Alex took another swig from his glass and felt his nostrils flare.
“But all those years, you looking so happy. And your kids looking so nice—”
“My kids are nice.”
“I just mean—you and your family. It always made me think my version of your version was out there.”
“And now?”
Alex looked up at the screen, where the detective poked around the scene of a crime.
“It makes it harder for me to believe,” Alex said. “It makes me less hopeful that things can turn out all right.”
Stokes used the arms of the chair to pull himself upright.
“Why can’t this be all right?” he asked, giving the room a once-over. “Why does change have to be the worst thing in the world?”

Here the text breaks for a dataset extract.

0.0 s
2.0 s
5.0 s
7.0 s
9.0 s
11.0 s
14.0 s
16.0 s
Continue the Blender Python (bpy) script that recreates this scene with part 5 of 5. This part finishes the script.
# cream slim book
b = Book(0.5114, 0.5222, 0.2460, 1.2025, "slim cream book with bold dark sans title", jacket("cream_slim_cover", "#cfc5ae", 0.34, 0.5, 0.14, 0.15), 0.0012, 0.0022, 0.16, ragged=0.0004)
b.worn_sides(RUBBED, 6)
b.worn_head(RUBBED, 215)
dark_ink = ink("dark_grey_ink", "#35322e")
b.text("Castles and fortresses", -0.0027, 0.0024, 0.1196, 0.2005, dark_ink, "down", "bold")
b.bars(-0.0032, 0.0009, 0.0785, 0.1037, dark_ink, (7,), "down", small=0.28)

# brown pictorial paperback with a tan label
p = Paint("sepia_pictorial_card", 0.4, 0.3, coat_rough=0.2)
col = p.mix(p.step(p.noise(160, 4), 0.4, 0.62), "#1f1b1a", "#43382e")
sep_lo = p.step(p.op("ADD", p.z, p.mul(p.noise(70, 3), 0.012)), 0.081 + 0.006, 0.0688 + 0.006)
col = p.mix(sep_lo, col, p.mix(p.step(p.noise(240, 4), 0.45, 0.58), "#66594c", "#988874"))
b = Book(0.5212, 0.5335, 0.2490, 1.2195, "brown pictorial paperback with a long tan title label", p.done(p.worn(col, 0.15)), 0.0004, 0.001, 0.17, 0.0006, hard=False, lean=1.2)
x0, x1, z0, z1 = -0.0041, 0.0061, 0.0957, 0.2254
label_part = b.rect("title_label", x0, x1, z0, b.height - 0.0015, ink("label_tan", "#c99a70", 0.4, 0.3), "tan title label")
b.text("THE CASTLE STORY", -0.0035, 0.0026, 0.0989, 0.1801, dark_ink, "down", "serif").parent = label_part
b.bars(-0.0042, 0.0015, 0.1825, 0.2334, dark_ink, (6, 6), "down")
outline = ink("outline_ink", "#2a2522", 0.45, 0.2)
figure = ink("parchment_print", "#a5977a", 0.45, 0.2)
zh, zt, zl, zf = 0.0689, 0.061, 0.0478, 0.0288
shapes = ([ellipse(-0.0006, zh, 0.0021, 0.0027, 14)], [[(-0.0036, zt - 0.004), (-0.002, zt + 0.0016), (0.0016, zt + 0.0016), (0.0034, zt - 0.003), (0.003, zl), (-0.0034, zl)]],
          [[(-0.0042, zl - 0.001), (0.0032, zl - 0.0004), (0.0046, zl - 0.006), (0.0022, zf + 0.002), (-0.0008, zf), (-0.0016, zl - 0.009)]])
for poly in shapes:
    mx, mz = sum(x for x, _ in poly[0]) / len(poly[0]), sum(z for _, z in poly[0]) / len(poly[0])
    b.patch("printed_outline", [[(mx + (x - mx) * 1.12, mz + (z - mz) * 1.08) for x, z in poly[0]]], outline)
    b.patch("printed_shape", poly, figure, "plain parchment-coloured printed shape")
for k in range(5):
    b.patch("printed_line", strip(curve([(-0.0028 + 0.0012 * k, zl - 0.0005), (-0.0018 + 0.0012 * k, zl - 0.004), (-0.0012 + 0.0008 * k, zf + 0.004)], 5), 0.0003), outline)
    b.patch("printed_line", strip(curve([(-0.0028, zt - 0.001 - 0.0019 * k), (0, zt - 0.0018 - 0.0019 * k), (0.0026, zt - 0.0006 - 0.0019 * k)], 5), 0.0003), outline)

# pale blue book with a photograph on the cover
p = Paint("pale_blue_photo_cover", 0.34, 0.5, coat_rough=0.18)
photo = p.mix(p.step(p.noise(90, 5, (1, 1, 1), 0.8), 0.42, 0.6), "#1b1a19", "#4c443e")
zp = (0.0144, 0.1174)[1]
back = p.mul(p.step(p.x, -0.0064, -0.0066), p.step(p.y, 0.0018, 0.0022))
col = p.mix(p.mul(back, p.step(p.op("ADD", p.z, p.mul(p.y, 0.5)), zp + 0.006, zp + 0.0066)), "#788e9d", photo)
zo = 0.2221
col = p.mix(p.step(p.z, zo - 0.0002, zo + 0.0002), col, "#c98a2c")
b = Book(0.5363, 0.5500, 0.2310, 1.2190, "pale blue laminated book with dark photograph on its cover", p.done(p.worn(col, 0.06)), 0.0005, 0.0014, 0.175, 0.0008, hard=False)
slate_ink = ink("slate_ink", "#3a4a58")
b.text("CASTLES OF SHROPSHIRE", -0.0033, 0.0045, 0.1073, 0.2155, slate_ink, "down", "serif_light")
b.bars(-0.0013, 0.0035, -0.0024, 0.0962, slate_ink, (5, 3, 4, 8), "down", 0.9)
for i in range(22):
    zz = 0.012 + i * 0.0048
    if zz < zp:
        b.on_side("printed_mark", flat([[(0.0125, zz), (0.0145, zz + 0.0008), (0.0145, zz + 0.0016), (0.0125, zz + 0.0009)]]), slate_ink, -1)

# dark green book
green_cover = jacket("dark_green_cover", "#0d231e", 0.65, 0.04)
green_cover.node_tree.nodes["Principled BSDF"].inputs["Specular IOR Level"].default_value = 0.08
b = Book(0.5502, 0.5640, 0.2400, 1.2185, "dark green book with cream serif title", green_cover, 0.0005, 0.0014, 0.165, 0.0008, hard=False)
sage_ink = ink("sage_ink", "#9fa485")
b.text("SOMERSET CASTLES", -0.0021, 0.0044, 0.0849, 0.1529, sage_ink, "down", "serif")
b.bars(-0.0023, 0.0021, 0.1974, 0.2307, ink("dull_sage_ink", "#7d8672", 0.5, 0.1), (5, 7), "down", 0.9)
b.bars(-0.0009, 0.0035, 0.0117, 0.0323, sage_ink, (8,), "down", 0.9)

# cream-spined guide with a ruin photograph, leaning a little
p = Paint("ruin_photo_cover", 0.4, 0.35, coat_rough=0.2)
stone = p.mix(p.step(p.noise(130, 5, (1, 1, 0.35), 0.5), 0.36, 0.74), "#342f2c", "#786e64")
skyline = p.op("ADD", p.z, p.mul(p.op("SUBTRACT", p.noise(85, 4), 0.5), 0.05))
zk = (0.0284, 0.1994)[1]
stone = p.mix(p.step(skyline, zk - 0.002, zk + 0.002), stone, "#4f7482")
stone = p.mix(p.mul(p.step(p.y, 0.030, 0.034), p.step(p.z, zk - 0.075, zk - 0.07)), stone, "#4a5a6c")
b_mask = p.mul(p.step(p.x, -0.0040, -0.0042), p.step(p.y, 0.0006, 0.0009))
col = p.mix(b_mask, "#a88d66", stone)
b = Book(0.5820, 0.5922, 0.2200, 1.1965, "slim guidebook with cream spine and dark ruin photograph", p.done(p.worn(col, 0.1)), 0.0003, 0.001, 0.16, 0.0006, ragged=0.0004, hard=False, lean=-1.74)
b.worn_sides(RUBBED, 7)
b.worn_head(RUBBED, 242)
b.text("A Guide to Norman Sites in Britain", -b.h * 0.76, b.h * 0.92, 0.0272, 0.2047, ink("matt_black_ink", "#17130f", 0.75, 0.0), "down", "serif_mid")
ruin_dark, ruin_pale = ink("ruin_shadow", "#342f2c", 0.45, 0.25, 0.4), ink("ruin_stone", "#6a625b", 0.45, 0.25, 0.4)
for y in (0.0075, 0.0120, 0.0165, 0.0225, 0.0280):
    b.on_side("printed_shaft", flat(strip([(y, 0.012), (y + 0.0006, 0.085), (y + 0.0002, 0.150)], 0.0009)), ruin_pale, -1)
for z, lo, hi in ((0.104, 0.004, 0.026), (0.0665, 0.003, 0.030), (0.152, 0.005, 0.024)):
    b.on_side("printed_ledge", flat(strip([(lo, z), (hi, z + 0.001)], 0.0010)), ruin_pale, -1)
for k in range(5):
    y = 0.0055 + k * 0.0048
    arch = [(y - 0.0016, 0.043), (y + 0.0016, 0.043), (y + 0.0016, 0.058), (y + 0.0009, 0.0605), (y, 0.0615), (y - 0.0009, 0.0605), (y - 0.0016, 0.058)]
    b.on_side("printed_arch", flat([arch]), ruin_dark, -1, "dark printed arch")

“Are you really asking me that?” Alex said. “I’m going insane with the fear that everything good has to end.”
“Your marriage too?”
Alex nodded.
“You remember I’ve known Shannon longer than I’ve known you, right? I’ve heard how she talks about you when you’re not there. Heard how much she loves you,” Stokes said. “Now, I’m not saying she’ll love you no matter what. It’s possible to drive even the most loving partner away. But you’ve got something good there, Alex. Something great.” Stokes’s eyes drifted off. “The best things are like that. Rock-solid and fragile in equal measure.”
Was that true? Alex had taken everything this man told him as gospel for so long. What he’d said had sounded beautiful. And it also sounded a lot like bunk.
Alex got up and lifted the remote from Stokes’s lap. He turned off the TV.
“Paul,” he said, “I think we’re all out of time for today.”
The doctor led Alex upstairs, pausing, winded, at the top landing, Nettles pushing past to explore.
“Which room do you want?” Stokes asked him.
Through two open doors, Alex peered into pristine bedrooms, preserved like dioramas in a museum and lit warmly from the hall. To the left was the daughter’s room. Alex could tell from a trophy topped with a golden woman, frozen as she kicked a golden ball. To the right was the son’s room, all dark wood and books, like Stokes’s office, but with a neat single bed.
Alex chose the boy’s room, falling into that bed and slipping under the covers fully dressed, kicking his socks off under the duvet. Following him in, the doctor switched the bedside lamp on and sat down on the mattress’s edge. For a moment, Stokes put his face in his hands, and Alex worried the doctor might cry.
“I googled them after one of our sessions,” the doctor said, straightening up. “The species of trees you told me about. And some you didn’t. You know what I found?” Alex propped himself up on an elbow, listening as he had in his own single bed when he was a kid. “The Franklin tree. The Delaware hawthorn. They’re extinct, right? But guess what? They’re only extinct in the wild. They’re still alive. Cared for in private gardens. Saved by regular people with green thumbs, people like you. And the American chestnut—completely wiped out. Four billion gone. But now, only a hundred years later, millions have returned. Did you know that, Alex?”
Alex knew all these things and more. He knew that what Stokes was saying meant nothing. What did the doctor understand about deforestation and monocultural planting, about climate disruption and temperature extremes? Alex was well aware of those millions of chestnuts. They were sprouts, and they would die before they became anything like trees, killed by the same fungus that killed the ones before them.
“Your face,” Stokes said. “What’s wrong?”
“Nothing,” Alex told him. “That sounds good. Hopeful! A comfort.”
Stokes rubbed hard at the corners of his eyes.
“See you at breakfast, then,” he said and smiled.
Alex switched off the lamp as Stokes left. Lying in his borrowed bed, he heard the doctor down the hall, talking loudly and lovingly to Nettles, like an old pal. Alex thought of Shannon home alone in their bed and wished more than anything that he was there beside her. If he were, he’d press an ear to her stomach and just listen. And when he wasn’t listening, he would talk to the baby. Singing songs. Telling jokes. No way to know what might make it through.